Paul is just one example of a person being forgiven by others despite serious offence in the Bible, but if we again turn to the prime example of our forgiveness, God Himself, we realize that he has forgiven many who have done even worse! This mainly has to do with the fact that, in God’s eyes, there is no greater or lesser violation of the law. There is perfection and there is sin. There is no greater or lesser violation. You are either perfect in all points and at all times, or you are a sinner (James 2:10). So in this light, if God is capable of forgiving a child who stole a stick of bubble gum, he is capable of forgiving a serial rapist as well. There is no limit to what the blood of Christ can cover for those who repent and place their faith in Him! So too there should be no limit to our capacity for forgiveness.

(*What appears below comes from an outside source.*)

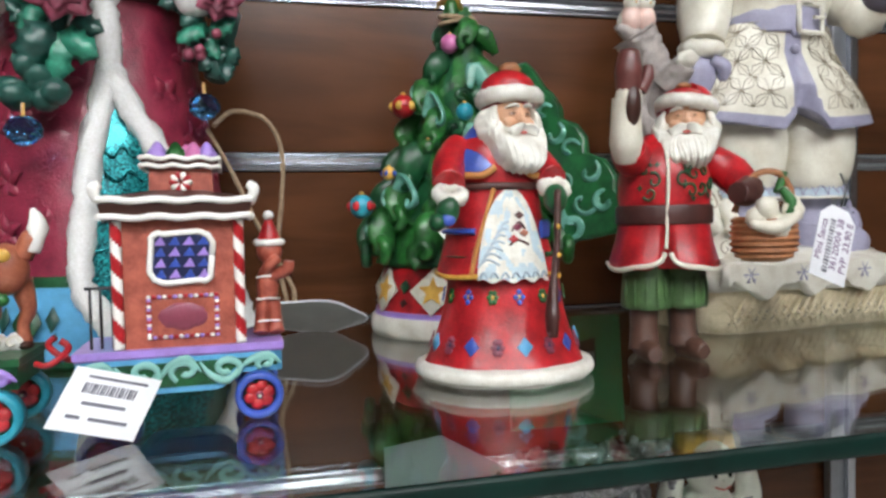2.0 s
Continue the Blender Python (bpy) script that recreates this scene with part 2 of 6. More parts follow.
RED = paint("red_paint", "c4242c", 0.36, dark="7c1018")
CRIMSON = paint("crimson_robe", "983048", 0.38, bump=0.6, scale=70, dark="6a1830")
FUR = glitter("white_fur", "ecebe7", "ffffff", 1300, 0.45, 0.0)
BEARD = paint("beard_white", "e8e7df", 0.40, 0.12, 0.3, 120, dark="cbc6b9")
CREAM = paint("cream_resin", "e0ddcf", 0.29, 0.15, 0.25, 60, dark="c9c2b0")
IVORY = paint("ivory_resin", "e5e3d8", 0.34, 0.12, 0.3, 70, dark="ccc5b5")
LILAC = paint("lilac_grey", "9d9bb2", 0.45, 0.25, 0.25, 70)
PALE_BLUE = paint("pale_blue", "aebfcb", 0.42, 0.2, 0.2)
SKIN = paint("skin_paint", "deb292", 0.42, 0.15, 0.12, 80, dark="c89674")
SKIN_DARK = paint("tan_skin_paint", "cc9f82", 0.42, 0.15, 0.12, 80, dark="a0745a")
OLIVE = paint("olive_green", "4f6f42", 0.42, 0.35, 0.3, dark="2c4426")
APRON_BLUE = paint("apron_blue", "c3d6de", 0.42, 0.2, 0.2)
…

In light of all of this, as we understand our forgiveness being rooted in Eternity, we should also now understand that it should stretch to Infinity. There is no sin to grievous, no offences too numerable that we can’t forgive. There is no point of no return. The fuel tank has no end, as it is forever being resupplied by the infinite source of forgiveness bought by Christ through the work of the indwelling Holy Spirit. So we should delete things like “I can’t do this anymore!” or “There’s no coming back from this one!” from our vocabulary. Our forgiveness should know no limits, since God’s doesn’t either.